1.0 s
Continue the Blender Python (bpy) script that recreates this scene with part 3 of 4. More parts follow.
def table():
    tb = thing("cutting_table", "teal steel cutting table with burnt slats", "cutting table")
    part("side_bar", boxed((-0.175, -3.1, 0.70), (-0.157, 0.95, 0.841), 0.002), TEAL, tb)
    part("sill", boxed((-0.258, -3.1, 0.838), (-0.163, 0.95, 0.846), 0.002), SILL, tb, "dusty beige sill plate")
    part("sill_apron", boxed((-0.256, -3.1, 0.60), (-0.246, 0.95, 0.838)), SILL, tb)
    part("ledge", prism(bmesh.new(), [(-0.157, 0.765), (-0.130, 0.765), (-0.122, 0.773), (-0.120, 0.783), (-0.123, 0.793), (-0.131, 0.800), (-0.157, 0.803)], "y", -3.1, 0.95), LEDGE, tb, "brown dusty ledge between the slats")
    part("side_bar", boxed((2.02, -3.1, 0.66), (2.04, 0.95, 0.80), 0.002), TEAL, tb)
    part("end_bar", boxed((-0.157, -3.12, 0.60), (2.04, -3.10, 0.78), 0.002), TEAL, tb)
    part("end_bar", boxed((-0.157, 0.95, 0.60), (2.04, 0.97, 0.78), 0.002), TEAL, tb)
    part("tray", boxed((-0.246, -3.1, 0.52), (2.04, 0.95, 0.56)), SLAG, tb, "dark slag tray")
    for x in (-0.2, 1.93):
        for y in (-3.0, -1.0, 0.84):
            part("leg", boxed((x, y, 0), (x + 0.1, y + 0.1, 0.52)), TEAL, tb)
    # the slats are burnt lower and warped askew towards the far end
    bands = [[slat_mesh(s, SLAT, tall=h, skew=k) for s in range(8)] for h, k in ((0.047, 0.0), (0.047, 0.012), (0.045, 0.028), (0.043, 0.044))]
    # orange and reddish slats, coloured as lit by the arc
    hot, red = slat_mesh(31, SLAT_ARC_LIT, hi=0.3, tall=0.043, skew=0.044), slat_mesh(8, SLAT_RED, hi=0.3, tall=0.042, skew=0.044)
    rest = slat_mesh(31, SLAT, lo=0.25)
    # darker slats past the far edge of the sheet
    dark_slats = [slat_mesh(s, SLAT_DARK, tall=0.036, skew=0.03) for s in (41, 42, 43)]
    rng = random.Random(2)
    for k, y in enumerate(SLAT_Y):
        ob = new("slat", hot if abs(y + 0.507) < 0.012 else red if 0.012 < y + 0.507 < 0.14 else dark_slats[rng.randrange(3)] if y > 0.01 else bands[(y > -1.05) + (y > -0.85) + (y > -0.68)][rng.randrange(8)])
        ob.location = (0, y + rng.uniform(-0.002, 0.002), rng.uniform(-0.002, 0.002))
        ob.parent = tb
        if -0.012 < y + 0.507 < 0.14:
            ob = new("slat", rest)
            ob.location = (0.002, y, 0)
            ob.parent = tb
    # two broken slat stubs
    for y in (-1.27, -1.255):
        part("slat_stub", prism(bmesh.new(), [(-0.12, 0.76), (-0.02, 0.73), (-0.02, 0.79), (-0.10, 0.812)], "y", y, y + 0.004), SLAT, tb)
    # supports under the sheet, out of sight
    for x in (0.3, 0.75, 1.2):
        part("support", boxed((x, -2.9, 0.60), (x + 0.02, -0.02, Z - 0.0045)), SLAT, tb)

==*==

### Given instruction
Quote the listing in full, please, keeping every line exact.

### Response
1.0 s
Continue the Blender Python (bpy) script that recreates this scene with part 3 of 4. More parts follow.
def table():
    tb = thing("cutting_table", "teal steel cutting table with burnt slats", "cutting table")
    part("side_bar", boxed((-0.175, -3.1, 0.70), (-0.157, 0.95, 0.841), 0.002), TEAL, tb)
    part("sill", boxed((-0.258, -3.1, 0.838), (-0.163, 0.95, 0.846), 0.002), SILL, tb, "dusty beige sill plate")
    part("sill_apron", boxed((-0.256, -3.1, 0.60), (-0.246, 0.95, 0.838)), SILL, tb)
    part("ledge", prism(bmesh.new(), [(-0.157, 0.765), (-0.130, 0.765), (-0.122, 0.773), (-0.120, 0.783), (-0.123, 0.793), (-0.131, 0.800), (-0.157, 0.803)], "y", -3.1, 0.95), LEDGE, tb, "brown dusty ledge between the slats")
    part("side_bar", boxed((2.02, -3.1, 0.66), (2.04, 0.95, 0.80), 0.002), TEAL, tb)
    part("end_bar", boxed((-0.157, -3.12, 0.60), (2.04, -3.10, 0.78), 0.002), TEAL, tb)
    part("end_bar", boxed((-0.157, 0.95, 0.60), (2.04, 0.97, 0.78), 0.002), TEAL, tb)
    part("tray", boxed((-0.246, -3.1, 0.52), (2.04, 0.95, 0.56)), SLAG, tb, "dark slag tray")
    for x in (-0.2, 1.93):
        for y in (-3.0, -1.0, 0.84):
            part("leg", boxed((x, y, 0), (x + 0.1, y + 0.1, 0.52)), TEAL, tb)
    # the slats are burnt lower and warped askew towards the far end
    bands = [[slat_mesh(s, SLAT, tall=h, skew=k) for s in range(8)] for h, k in ((0.047, 0.0), (0.047, 0.012), (0.045, 0.028), (0.043, 0.044))]
    # orange and reddish slats, coloured as lit by the arc
    hot, red = slat_mesh(31, SLAT_ARC_LIT, hi=0.3, tall=0.043, skew=0.044), slat_mesh(8, SLAT_RED, hi=0.3, tall=0.042, skew=0.044)
    rest = slat_mesh(31, SLAT, lo=0.25)
    # darker slats past the far edge of the sheet
    dark_slats = [slat_mesh(s, SLAT_DARK, tall=0.036, skew=0.03) for s in (41, 42, 43)]
    rng = random.Random(2)
    for k, y in enumerate(SLAT_Y):
        ob = new("slat", hot if abs(y + 0.507) < 0.012 else red if 0.012 < y + 0.507 < 0.14 else dark_slats[rng.randrange(3)] if y > 0.01 else bands[(y > -1.05) + (y > -0.85) + (y > -0.68)][rng.randrange(8)])
        ob.location = (0, y + rng.uniform(-0.002, 0.002), rng.uniform(-0.002, 0.002))
        ob.parent = tb
        if -0.012 < y + 0.507 < 0.14:
            ob = new("slat", rest)
            ob.location = (0.002, y, 0)
            ob.parent = tb
    # two broken slat stubs
    for y in (-1.27, -1.255):
        part("slat_stub", prism(bmesh.new(), [(-0.12, 0.76), (-0.02, 0.73), (-0.02, 0.79), (-0.10, 0.812)], "y", y, y + 0.004), SLAT, tb)
    # supports under the sheet, out of sight
    for x in (0.3, 0.75, 1.2):
        part("support", boxed((x, -2.9, 0.60), (x + 0.02, -0.02, Z - 0.0045)), SLAT, tb)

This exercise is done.